I'd imagine this method would be much better used for t2v. The problem with i2v is the inevitable loss of consistency with the original image- for consistent renders one wants as high a render rez as possible. Of course if the original image is just an 'inspiration' for the render, this won't matter.
Given wan2.2 seems vulnerable to all kinds of speed-up and multi-stage methods, it is a shame there isn't one online resource that acts as a competition for best workflow methods, so through experimentation we can identify the best and most useful ideas. With no better GPUs on the horizon (for quite a long time to come), and our limited VRAM, we need to squeeze every last drop of performance from what we do have!
I have almost never used T2V but I doubt it would work with it, so I did not even bothered trying.
Qwen Edit or character loras help at maintaining consistency, but it's a tedious work...
I totally agree on your last line, and I think we can consider this method as a hack :-)
why would we need online resource... SaaS is gay. buy a gpu.
Thanks for reminding me of this, my original method was lacking this one kinda helped me kickstart my experimentation again
works fine with t2v, omit the i2v nodes and provide a empty hunyuan latent, same goes for T2I, provide your own method, or use 1 frame for empty hunyuan latent.
@axicec That's great news, thanks for reporting it. I will update the page soon then.
how can i add loras to this workflow? seems like the speed loras are baked in and woirrried it will mess up speed if i add those in, or errors
You can replace the speed loras if you use other versions, they are not baked in (I just changed the node titles in the workflow).
To add more loras, you can either add a "Load Lora", "LoraLoaderModelOnly", or (if you have rgthree installed) "Power Lora" node, between the "ModelSamplingSD3" and "Speed LoRa" nodes, for each model (high/low).
Let me know if it makes sense.
Alternatively, save the showcased video on your hard drive and drop it into comfyUI, it will show you the same workflow, but with the "Power Lora" node already included.
(I have accidentally set the last scheduler on "linear_quadratic" in it, better to set it as "beta" instead).
Is it possible to apply this workflow and generate a video at low resolution until you generate a video with the movement you like, and then convert it to HD once a good video is generated?

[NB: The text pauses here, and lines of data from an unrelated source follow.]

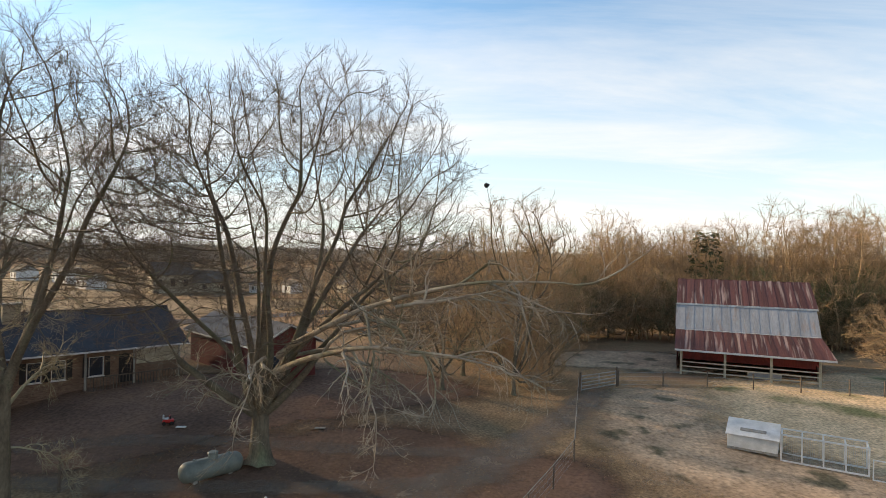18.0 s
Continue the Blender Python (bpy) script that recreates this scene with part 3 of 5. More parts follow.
    ob = new("crown", quad_mesh("crown", np.concatenate(Vt), np.concatenate(Ft), M[twig_mat], smooth=False))
    ob.parent = tree
    tagged(ob, kind="stuff")
    return tree


def fan(n, h0, h1, el0, el1, length, radius, rise, seed, az0=0.0):
    """Limbs spread evenly round a trunk."""
    rng = random.Random(seed)
    out = []
    for i in range(n):
        u = (i + rng.random() * 0.6) / n
        out.append((h0 + (h1 - h0) * u, az0 + i * 137.5 + rng.uniform(-15, 15), el0 + (el1 - el0) * u + rng.uniform(-6, 6), length * rng.uniform(0.8, 1.15) * (1 - 0.25 * u), radius * rng.uniform(0.8, 1.1), rise))
    return out


# ---------------------------------------------------------------- ground
def ground_sheet():
    bm = bmesh.new()
    X, Y = np.meshgrid(np.array(LINES_X, float), np.array(LINES_Y, float))
    Z = lie(X, Y)
    rows = [[bm.verts.new((X[i, k], Y[i, k], Z[i, k])) for k in range(len(LINES_X))] for i in range(len(LINES_Y))]
    for r0, r1 in zip(rows, rows[1:]):
        for k in range(len(LINES_X) - 1):
            bm.faces.new((r0[k], r0[k + 1], r1[k + 1], r1[k]))
    for f in bm.faces:
        f.smooth = True
    return setting("ground", bm, M["ground"], "winter grass and fallen leaves, brown and dull green", "ground")


ground_sheet()
patch("front_yard", M["yard"], 12.5, 39.5, 19, 6.8, 22, 0.006, "bare earth of the front yard, its shade darkened into the colour", "bare yard", 0.12, 3)
# dark cover laid where the trees shade the bare soil
patch("tree_yard", M["yard"], 24.5, 30.0, 13.5, 6.0, 12, 0.007, "bare earth worn round the maple and tank, coloured darker for shade", "bare yard", 0.14, 27)
patch("meadow", M["meadow"], -34, 17, 18, 11, 25, 0.010, "pale tufted dry meadow grass with russet brush", "meadow", 0.15, 23)
patch("barn_lot", M["lot"], 56.5, 39, 19.5, 13.5, -8, 0.008, "trodden lot of dirt and thin grass before the barn", "lot", 0.15, 5)
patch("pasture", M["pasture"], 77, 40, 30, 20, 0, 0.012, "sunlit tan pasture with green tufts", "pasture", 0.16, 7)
# pale cover in the place of a sunlit strip: its brightness is painted
patch("lane_field", M["lot"], 50, 63, 15, 5.0, -8, 0.016, "strip of tan grass beside the woods, sunlight paled into its colour", "grass strip", 0.2, 9)
patch("far_field", M["field"], -95, 165, 85, 62, 30, 0.02, "pale stubble field beyond the road", "field", 0.08, 11)
patch("side_field", M["field"], -150, 92, 78, 36, -38, 0.024, "pale stubble field behind a white fence", "field", 0.06, 13)
patch("hill_field", M["field"], -60, 330, 150, 45, 8, 0.03, "distant pale field before the woods", "field", 0.1, 15)
patch("lawn", M["field"], -30, 110, 42, 17, 12, 0.028, "dry pale lawn across the road", "lawn", 0.12, 17)
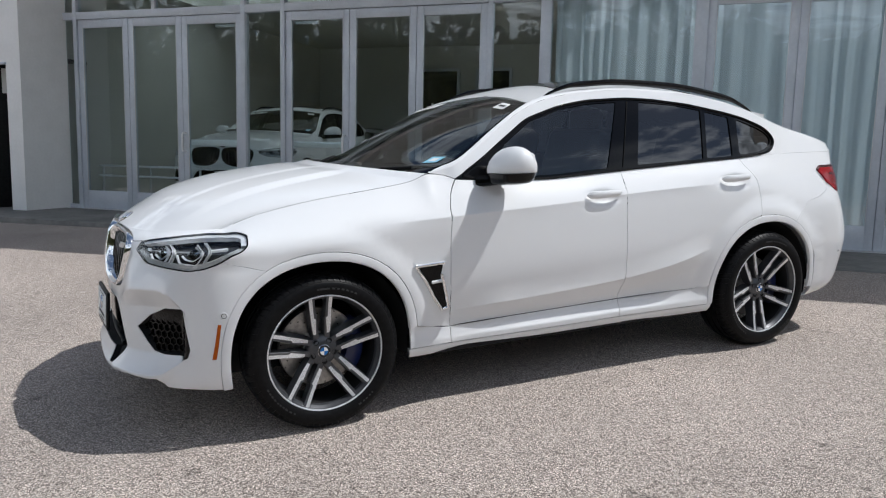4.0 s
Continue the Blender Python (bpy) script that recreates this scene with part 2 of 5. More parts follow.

By fixing the seed value, for example.
One generation takes 12 minutes. With that amount of time it would be difficult to keep trying until a good video is generated.
It turns out I have that in stock (generate a video only with high-noise model and store it in a temporary folder - for testing different prompts/images/seeds/etc. - then render that video at high resolution with the low-noise model only). I will publish a v2 based on your feedback then. Stay tuned!
@qdr1en That's great news! I'm looking forward to the release of v2!
@qdr1en Nice! I have been working with workflow saving latents to disk and just I can see the progress through my phone and divided Prompting, HN,LN and video compile, but I didnt know and I didnt even think about a HN first result observation before proceeding to the next LN sampling !! I vant wait to test your workflow!!!